School of Medicine

Brain imaging of babies with Down syndrome focus of $11.5 million grant

Kelly N. Botteron, MD, professor of psychiatry and of radiology at the School of Medicine, is leading a multicenter brain-imaging study focused on infants with Down syndrome. The five year $11.5 million grant from the National Institutes of Health (NIH) will focus on brain development in babies with the genetic syndrome. (Photo: Matt Miller/School of Medicine)

Researchers at Washington University School of Medicine in St. Louis have received a five-year, $11.5 million grant to lead a multicenter effort to understand how brain development in babies with Down syndrome differs from that in other babies. The effort, which involves scanning the babies’ brains using MRI, will provide a foundation that may lead to therapies to counter developmental delays in children with the condition.

The grant, from the National Institutes of Health (NIH), is part of a $77 million initiative that began in 2018 to bolster basic and clinical research focused on infants and children with Down syndrome. Most people with the genetic condition have mild to severe developmental delays, learning disabilities, and distinct facial and physical features. Some also experience heart and gastrointestinal disorders.

Each year, about 6,000 babies in the U.S. are born with the condition.

“It is astounding how sparse the research is involving neuroimaging characterization of neurodevelopment in Down syndrome, especially given that the condition is rather common,” said the study’s lead investigator, Kelly N. Botteron, MD, professor of psychiatry and of radiology. “Brain-imaging studies in children with Down syndrome are almost nonexistent.
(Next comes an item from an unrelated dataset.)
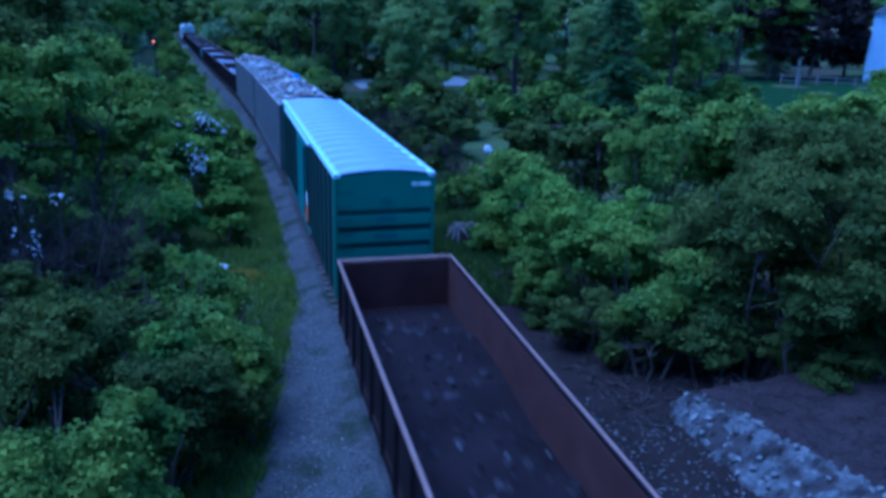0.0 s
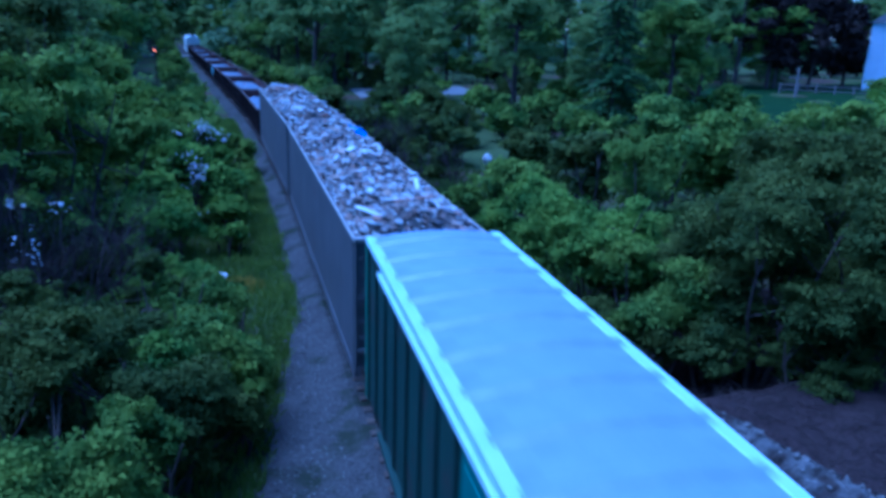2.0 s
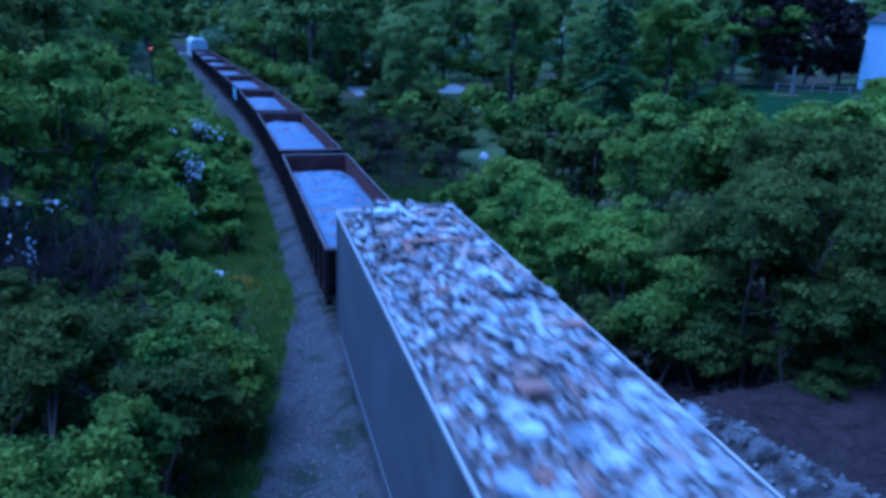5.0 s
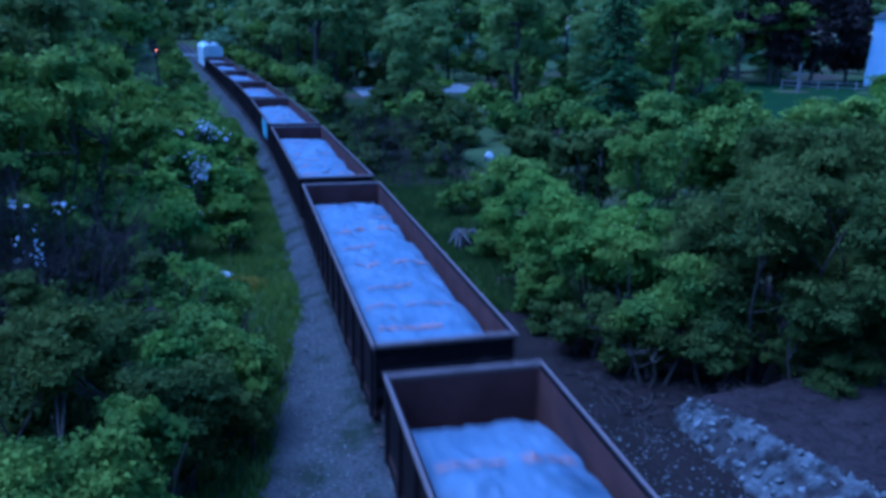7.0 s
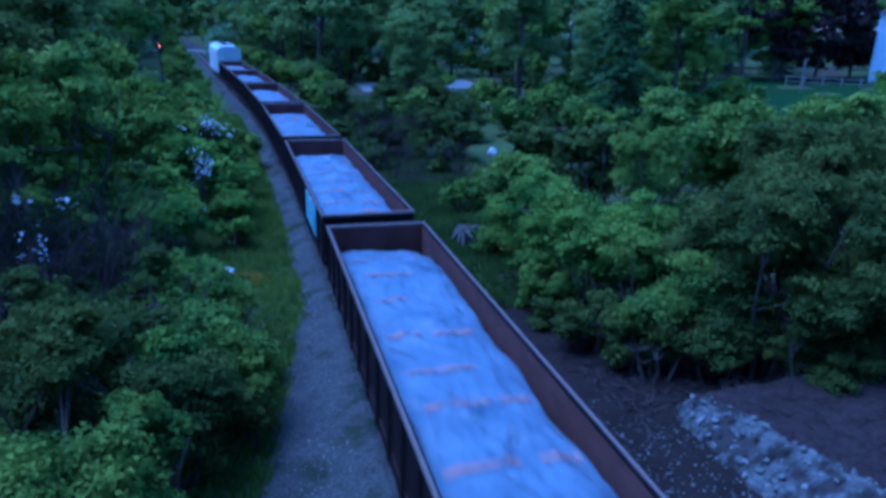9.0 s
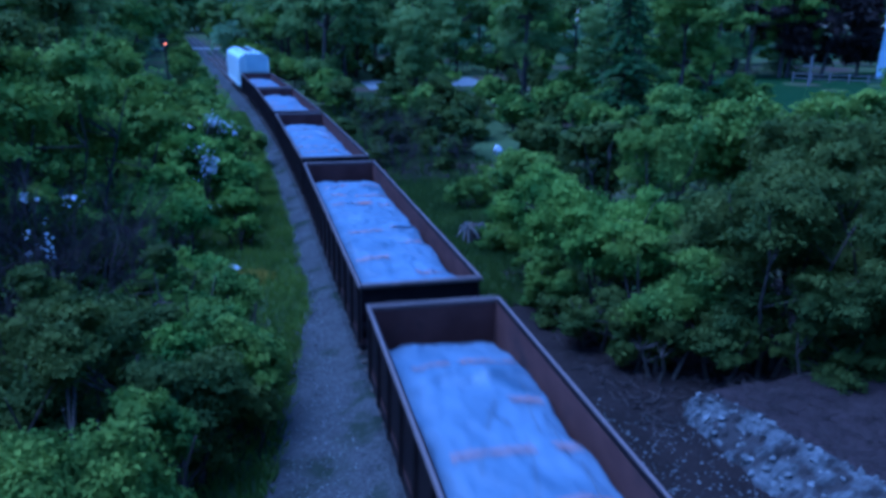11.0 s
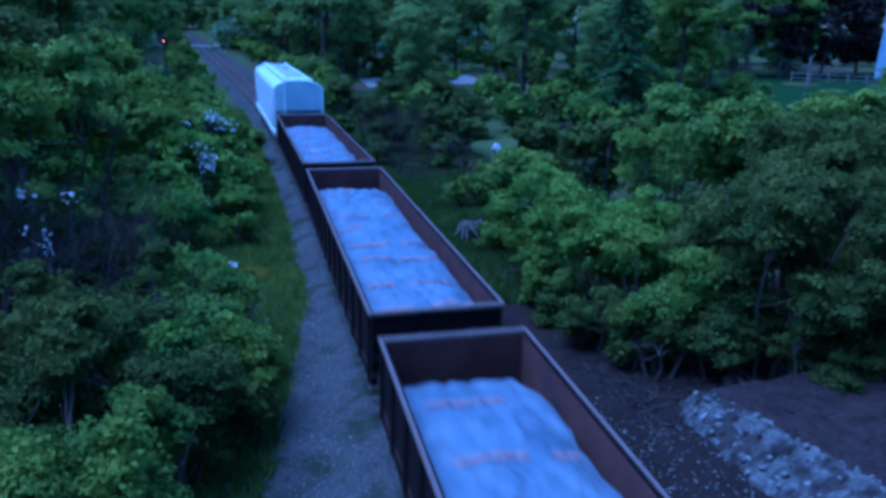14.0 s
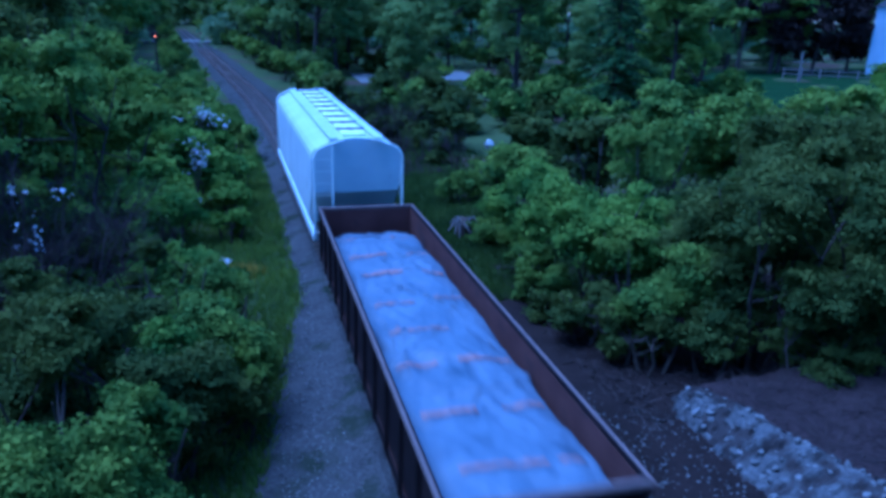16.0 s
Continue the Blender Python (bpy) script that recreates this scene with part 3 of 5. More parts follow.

Before we can develop and assess therapies to improve cognitive outcomes, we need to understand more about the alterations in early brain development in these children.”

Researchers will conduct behavioral and developmental testing, as well as MRI brain imaging, to examine the brain structure and cognitive function of 140 infants with Down syndrome and 70 babies without the condition. The children will be studied when they are 6 months old and, again, when they are 1 year old and then 2 years old.